Sunday, December 29, 2019

Jean Genet | Un chant d'amour

impossible intimacy
by Douglas Messerli

Jean Genet (writer and director) Un chant d’amour / 1950

It’s strange today, 70 years after its original release in 1950, that I might wish to describe Jean Genet’s Un chant d’amour as one of the most truly romantic movies ever made.
     Upon the attempt to show it by Sol Landau at Berkeley in 1966, the local police wrote that if he actually screened it, the film "would be confiscated and the person responsible arrested." Landau immediately filed a suit, which, after watching the film twice, the Alameda Superior Court declared it as “explicitly and vividly reveal[ing] acts of masturbation, oral copulation, the infamous crime against nature [a euphemism for sodomy], voyeurism, nudity, sadism, masochism and sex," rejecting Landau’s suit while describing it as "cheap pornography calculated to promote homosexuality, perversion and morbid sex practices." The strange thing is that none of these acts in this film are actually portrayed but simply suggested.
     When the case was heard by the US Supreme Court, a 5-4 per curiam decision declared that the film was simply obscene.
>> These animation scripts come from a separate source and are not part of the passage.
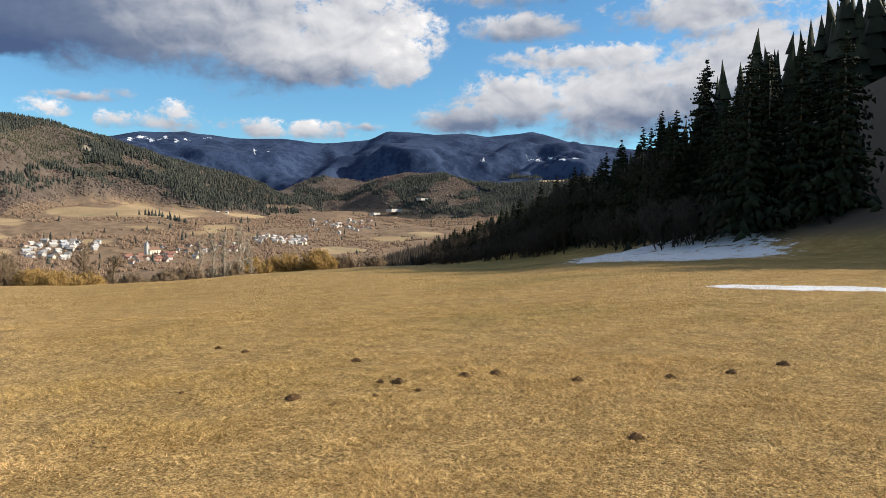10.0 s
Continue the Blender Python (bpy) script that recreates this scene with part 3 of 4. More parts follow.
def ovals(L, spots):
    """1 in the middle of ovals of bearing and elevation, 0 at their rims."""
    el, out = rise(L), np.zeros_like(L["r"])
    px, py = L["r"] * np.sin(np.radians(L["az"])), L["r"] * np.cos(np.radians(L["az"]))
    az = L["az"] + 1.9 * fbm(px + 70, py, 190, 4)
    el = el + 0.3 * fbm(px, py + 90, 260, 4)
    for a, e, wa, we in spots:
        out = np.maximum(out, np.clip(1 - np.hypot((az - a) / wa, (el - e) / we), 0, 1))
    return out


open_fields = ovals(L, FIELDS) * smooth(L["r"], 500, 700)
one = np.zeros(1)
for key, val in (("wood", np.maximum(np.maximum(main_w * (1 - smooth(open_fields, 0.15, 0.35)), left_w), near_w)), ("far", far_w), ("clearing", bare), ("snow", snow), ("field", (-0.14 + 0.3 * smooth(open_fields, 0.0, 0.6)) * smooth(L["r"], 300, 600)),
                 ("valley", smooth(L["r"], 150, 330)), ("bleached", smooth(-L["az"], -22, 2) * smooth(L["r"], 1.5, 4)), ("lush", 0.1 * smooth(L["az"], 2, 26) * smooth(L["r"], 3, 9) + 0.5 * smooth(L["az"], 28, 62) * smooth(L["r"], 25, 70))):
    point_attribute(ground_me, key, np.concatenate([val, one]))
ground = tagged(new("ground", ground_me), "dry yellow winter meadow falling to a valley under wooded mountains", "ground", kind="structure")

# ---- road ----
LEFT_EDGE = [(-1.0, -24.0), (-2.2, -16.0), (-3.3, -8.0), (-4.1, 0.0), (-5.0, 5.0), (-6.15, 9.55), (-6.95, 12.1), (-8.8, 18.2), (-10.7, 25.7), (-12.6, 35.2), (-13.5, 44.0), (-13.2, 54.0), (-11.5, 66.0)]
RIGHT_EDGE = [(4.2, -24.0), (2.7, -16.0), (1.2, -8.0), (0.0, 0.0), (-1.8, 5.0), (-3.35, 9.2), (-4.3, 12.2), (-6.15, 18.4), (-8.1, 25.9), (-10.2, 35.0), (-11.2, 44.5), (-10.7, 54.0), (-9.0, 66.0)]


# broken spots in the surface: place, half length across the lane, half width
SCARS = [(-4.63, 9.63, 0.34, 0.16), (-4.85, 9.35, 0.2, 0.2), (-6.28, 15.43, 0.5, 0.16), (-6.12, 14.22, 0.36, 0.13), (-7.82, 19.7, 0.6, 0.16), (-8.2, 19.2, 0.4, 0.14), (-3.3, 6.05, 0.2, 0.1), (-5.5, 9.5, 0.3, 0.12)]


def along(line, t):
    """A smooth line through the points, at t from 0 to 1."""
    p = np.array(line)
    k = np.linspace(0, 1, len(p))
    fine = np.linspace(0, 1, 400)
    out = []
    for i in (0, 1):
        v = np.interp(fine, k, p[:, i])
        v = np.convolve(np.pad(v, 20, mode="edge"), np.ones(41) / 41, mode="valid")
        out.append(np.interp(t, fine, v))
    return np.stack(out, axis=-1)


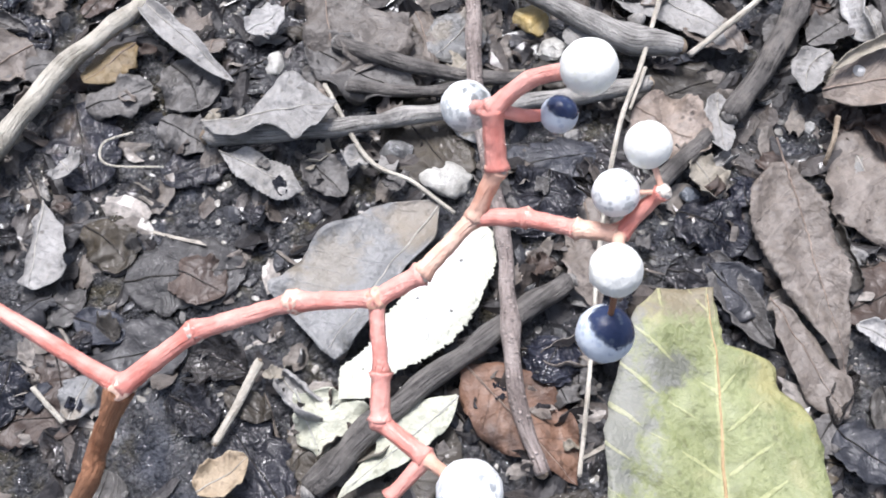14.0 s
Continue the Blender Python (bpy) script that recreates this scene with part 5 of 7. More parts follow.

It had already been banned in other countries.
      It is true, the prisoners locked away in jail, do rather go crazy at the hour their sexual desires reach their peak, particularly for the hirsute gay man (André Reybaz) who is in love with the boy next door, a look-alike James Dean (credited simply as Java), and attempts to entice the young man into symbolic sex—since the two have little possibility of actually meeting in the flesh.
      We perceive all of this, moreover, by the voyeuristic peeping’s of a horny prison guard who through a tiny eye-hole looks in upon the two would-be lovers, as well as observing through larger openings two other sexy prisoners, uncredited by Genet (the dancer Coco Le Martiniquais) and another masturbating figure.
       But the guard is clearly more taken by the frustrated lovers, Java and Reybaz. Reybaz attempts to entice the younger through a long open straw through which he blows his cigarette smoke, along with gentle knocks on the wall, surely hardly heard by the other (I should mention that this is basically a silent movie with musical accompaniment). And why shouldn’t he be, seeing them through their prison windows attempting to woe one another with a gathering of flowers?
      Where Reybaz might have obtained the flowers is inexplicable, but it serves, as in Genet’s original fiction, Our Lady of the Flowers, as a potent symbol of their unrequited love.
       The couple’s frustration is the true subject of the film, as in many of the early scene’s the handsome young man seems more in love with this Betty Boop-like tattoo than with the man improbably attempting to engage him.
     And yes, penises do become erect and come out of the clothes in which they are trapped. If the young hot Java, at first, seems more interested in his feet, arm-pits and other body parts than in his penis, he eventually succumbs, reaching into his own stock of straws to pick the largest one—and, of course, in their mutual acts there could be no more potent symbol of the sexual intercourse between the two men—so that we almost literally imagine that their shared smoke represents a kind of “blow job,” each pouring out and sucking it the vital connection it suggests.
      The true criminal acts here are not presented not in their desperate attempts to share love, but by the prison guard, who cannot bear their impossible intimacy. Like the Berkeley police, he dares to finally unlock the door of the sweaty gay lover, pull out his gun, and remove his belt to beat the older man before putting the gun, which we obviously understand is a version of his rusty cock, into Reybaz’s mouth. This is, in fact, sadism, the reason, most certainly, why the courts could not allow the screening of this film: it portrayed them!
     While Reybaz is being beaten, moreover, he fantasizes a lovely outdoor celebration with his would-be lover, where the two romp in a forest wilderness, chasing one another around trees and into the bushes before the elder literally carries off the younger for a deep romantic entanglement in the grass. Their love, we realize, is pure, sensual, and caring, while the prison guard’s passion comes from an embarrassed and violent attraction. His love is perverted while the prisoner’s is almost innocent.
      We can never know whether in his own moment of desire, the guard actually shoots into the mouth of Reybaz. The nearly 26-moment film ends before we can discover the results. But it doesn’t quite matter. Java and Reybaz have imaginatively had their romantic encounter, despite the definitive refusals of the so-called authorities.
       I was only 3 years old at the time of this film, so I can hardly imagine the significance of Genet’s work, and the bravery of Sol Landau and his failed attempts to allow people to see how gay men felt in their cultural—and often literal—imprisonments. It took over 20 years more for some of that to stop in the US. Yet in many countries still today it ends in death.

Los Angeles, December 29, 2019
Reprinted from World Cinema Review (December 2019).